• _Objective_: Restate the data exactly as given and keep the pictures out.

## Begin

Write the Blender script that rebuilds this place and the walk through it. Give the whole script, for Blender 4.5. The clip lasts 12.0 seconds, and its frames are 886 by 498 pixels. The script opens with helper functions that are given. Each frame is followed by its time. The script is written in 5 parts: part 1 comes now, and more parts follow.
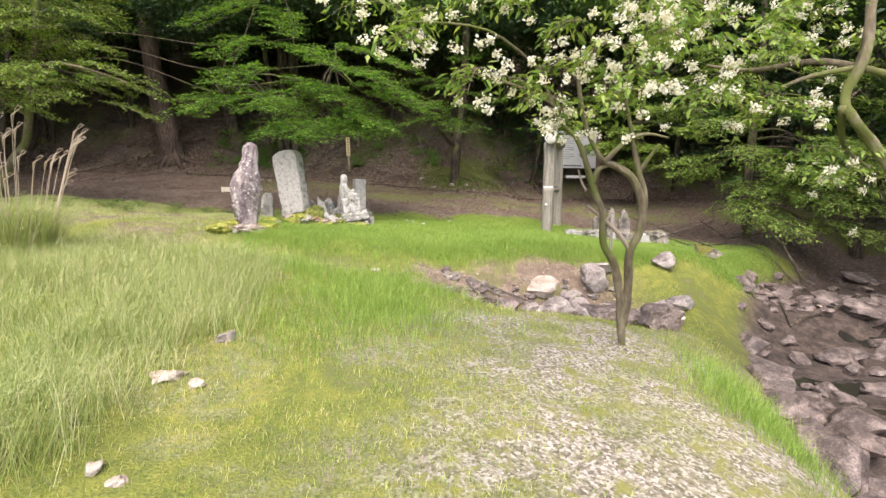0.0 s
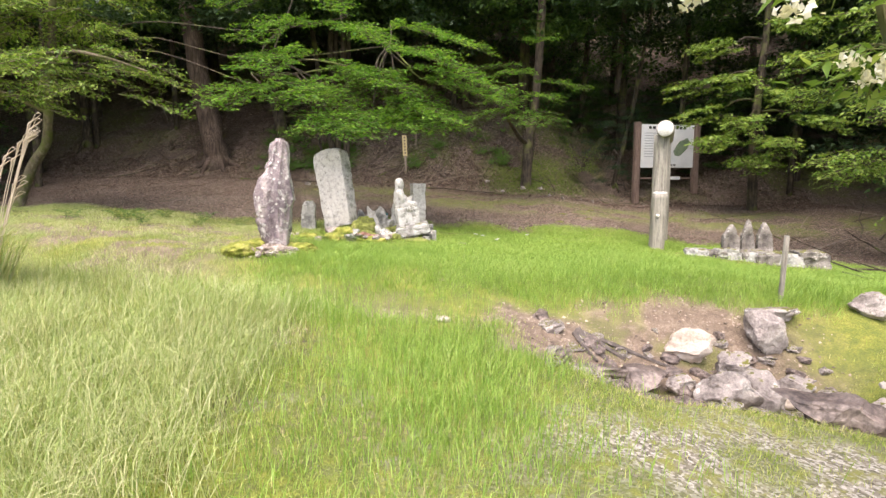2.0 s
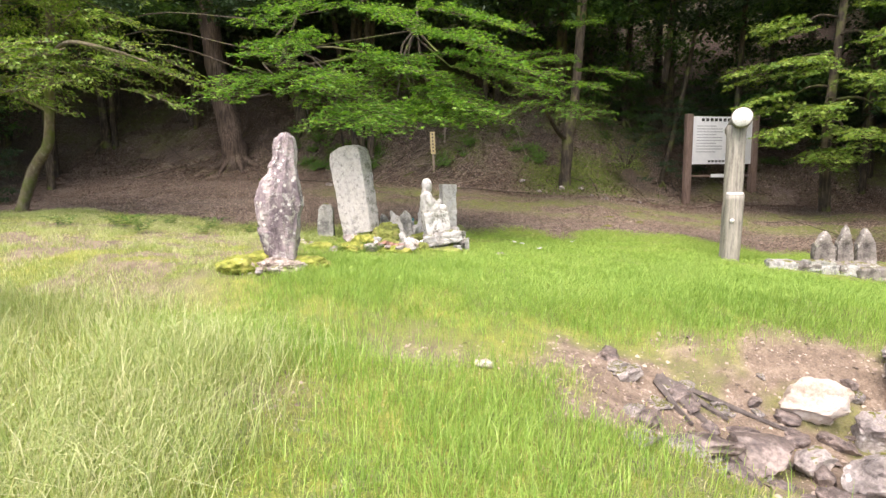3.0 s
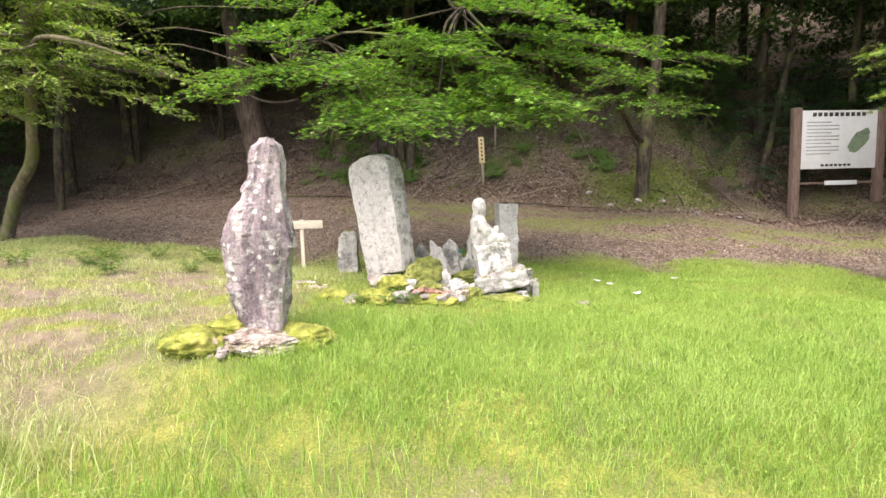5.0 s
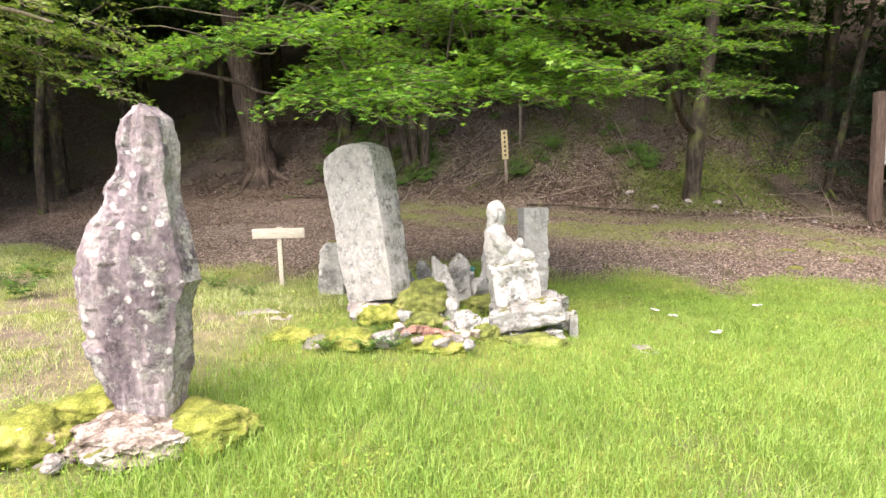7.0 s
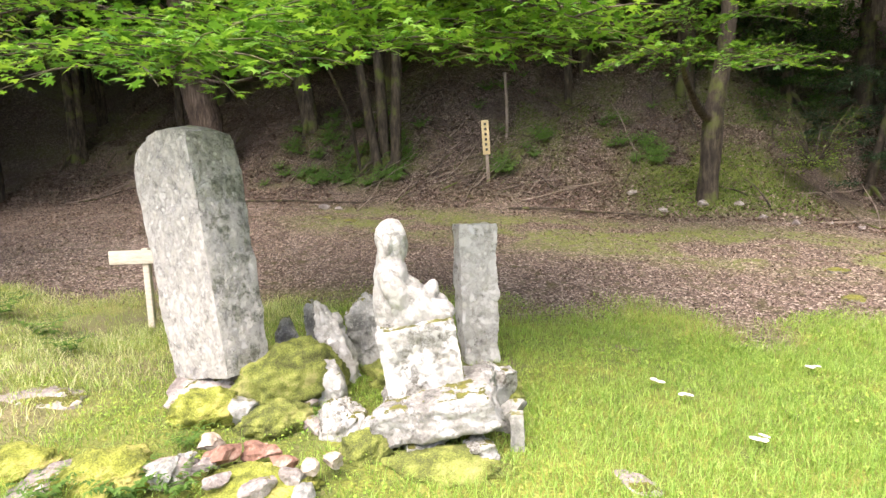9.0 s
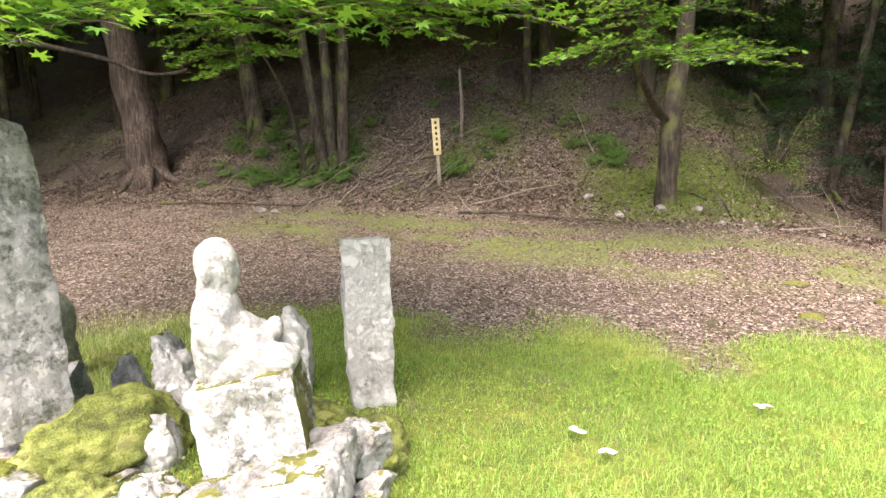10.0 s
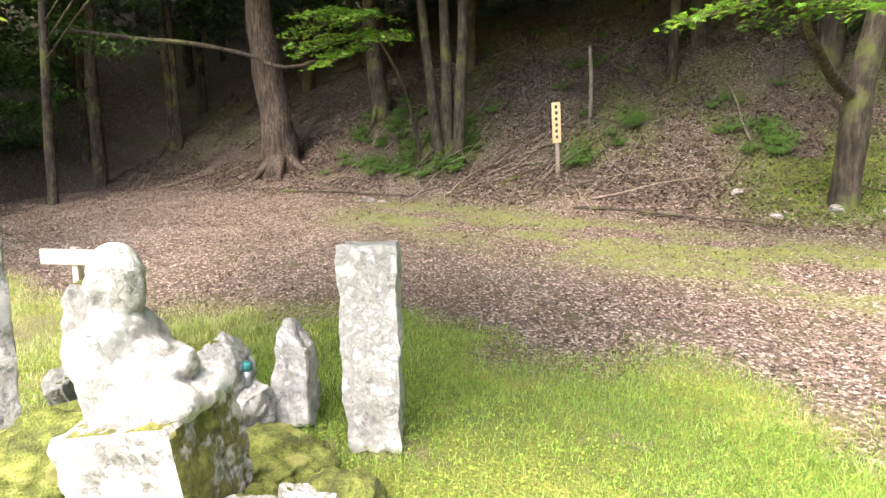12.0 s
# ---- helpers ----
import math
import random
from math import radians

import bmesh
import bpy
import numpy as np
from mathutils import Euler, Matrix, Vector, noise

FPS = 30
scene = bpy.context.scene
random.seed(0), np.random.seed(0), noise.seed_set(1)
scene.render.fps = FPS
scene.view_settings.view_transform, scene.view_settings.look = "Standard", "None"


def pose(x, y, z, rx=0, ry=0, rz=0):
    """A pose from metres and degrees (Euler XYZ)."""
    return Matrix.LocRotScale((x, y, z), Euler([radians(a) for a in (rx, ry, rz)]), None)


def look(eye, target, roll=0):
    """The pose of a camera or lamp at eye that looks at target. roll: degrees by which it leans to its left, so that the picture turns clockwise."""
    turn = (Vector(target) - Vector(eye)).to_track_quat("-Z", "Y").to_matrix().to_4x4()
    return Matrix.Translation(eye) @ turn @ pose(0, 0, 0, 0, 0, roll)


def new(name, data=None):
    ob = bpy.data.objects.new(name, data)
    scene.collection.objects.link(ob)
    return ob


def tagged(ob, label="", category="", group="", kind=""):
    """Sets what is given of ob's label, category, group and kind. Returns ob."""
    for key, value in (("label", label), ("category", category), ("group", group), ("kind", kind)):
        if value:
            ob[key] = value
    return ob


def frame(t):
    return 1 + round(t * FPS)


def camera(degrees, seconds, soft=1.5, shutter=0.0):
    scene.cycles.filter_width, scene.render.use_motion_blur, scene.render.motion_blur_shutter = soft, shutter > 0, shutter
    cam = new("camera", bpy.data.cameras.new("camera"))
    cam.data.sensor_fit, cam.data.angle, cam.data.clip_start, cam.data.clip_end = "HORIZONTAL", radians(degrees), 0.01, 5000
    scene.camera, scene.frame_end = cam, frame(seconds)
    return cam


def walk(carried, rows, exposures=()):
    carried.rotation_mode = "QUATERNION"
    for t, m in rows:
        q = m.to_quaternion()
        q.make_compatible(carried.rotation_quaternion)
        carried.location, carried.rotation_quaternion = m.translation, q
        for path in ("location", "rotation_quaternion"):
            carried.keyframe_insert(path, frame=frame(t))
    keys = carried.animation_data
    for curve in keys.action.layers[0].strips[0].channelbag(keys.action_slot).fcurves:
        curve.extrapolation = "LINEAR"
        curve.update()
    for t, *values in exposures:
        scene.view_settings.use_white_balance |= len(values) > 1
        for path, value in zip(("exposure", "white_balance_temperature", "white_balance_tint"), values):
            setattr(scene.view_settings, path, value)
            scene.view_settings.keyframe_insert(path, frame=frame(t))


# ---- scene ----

## End

• _Answer for the task_:
Write the Blender script that rebuilds this place and the walk through it. Give the whole script, for Blender 4.5. The clip lasts 12.0 seconds, and its frames are 886 by 498 pixels. The script opens with helper functions that are given. Each frame is followed by its time. The script is written in 5 parts: part 1 comes now, and more parts follow.
0.0 s
2.0 s
3.0 s
5.0 s
7.0 s
9.0 s
10.0 s
12.0 s
# ---- helpers ----
import math
import random
from math import radians

import bmesh
import bpy
import numpy as np
from mathutils import Euler, Matrix, Vector, noise

FPS = 30
scene = bpy.context.scene
random.seed(0), np.random.seed(0), noise.seed_set(1)
scene.render.fps = FPS
scene.view_settings.view_transform, scene.view_settings.look = "Standard", "None"


def pose(x, y, z, rx=0, ry=0, rz=0):
    """A pose from metres and degrees (Euler XYZ)."""
    return Matrix.LocRotScale((x, y, z), Euler([radians(a) for a in (rx, ry, rz)]), None)


def look(eye, target, roll=0):
    """The pose of a camera or lamp at eye that looks at target. roll: degrees by which it leans to its left, so that the picture turns clockwise."""
    turn = (Vector(target) - Vector(eye)).to_track_quat("-Z", "Y").to_matrix().to_4x4()
    return Matrix.Translation(eye) @ turn @ pose(0, 0, 0, 0, 0, roll)


def new(name, data=None):
    ob = bpy.data.objects.new(name, data)
    scene.collection.objects.link(ob)
    return ob


def tagged(ob, label="", category="", group="", kind=""):
    """Sets what is given of ob's label, category, group and kind. Returns ob."""
    for key, value in (("label", label), ("category", category), ("group", group), ("kind", kind)):
        if value:
            ob[key] = value
    return ob


def frame(t):
    return 1 + round(t * FPS)


def camera(degrees, seconds, soft=1.5, shutter=0.0):
    scene.cycles.filter_width, scene.render.use_motion_blur, scene.render.motion_blur_shutter = soft, shutter > 0, shutter
    cam = new("camera", bpy.data.cameras.new("camera"))
    cam.data.sensor_fit, cam.data.angle, cam.data.clip_start, cam.data.clip_end = "HORIZONTAL", radians(degrees), 0.01, 5000
    scene.camera, scene.frame_end = cam, frame(seconds)
    return cam


def walk(carried, rows, exposures=()):
    carried.rotation_mode = "QUATERNION"
    for t, m in rows:
        q = m.to_quaternion()
        q.make_compatible(carried.rotation_quaternion)
        carried.location, carried.rotation_quaternion = m.translation, q
        for path in ("location", "rotation_quaternion"):
            carried.keyframe_insert(path, frame=frame(t))
    keys = carried.animation_data
    for curve in keys.action.layers[0].strips[0].channelbag(keys.action_slot).fcurves:
        curve.extrapolation = "LINEAR"
        curve.update()
    for t, *values in exposures:
        scene.view_settings.use_white_balance |= len(values) > 1
        for path, value in zip(("exposure", "white_balance_temperature", "white_balance_tint"), values):
            setattr(scene.view_settings, path, value)
            scene.view_settings.keyframe_insert(path, frame=frame(t))


# ---- scene ----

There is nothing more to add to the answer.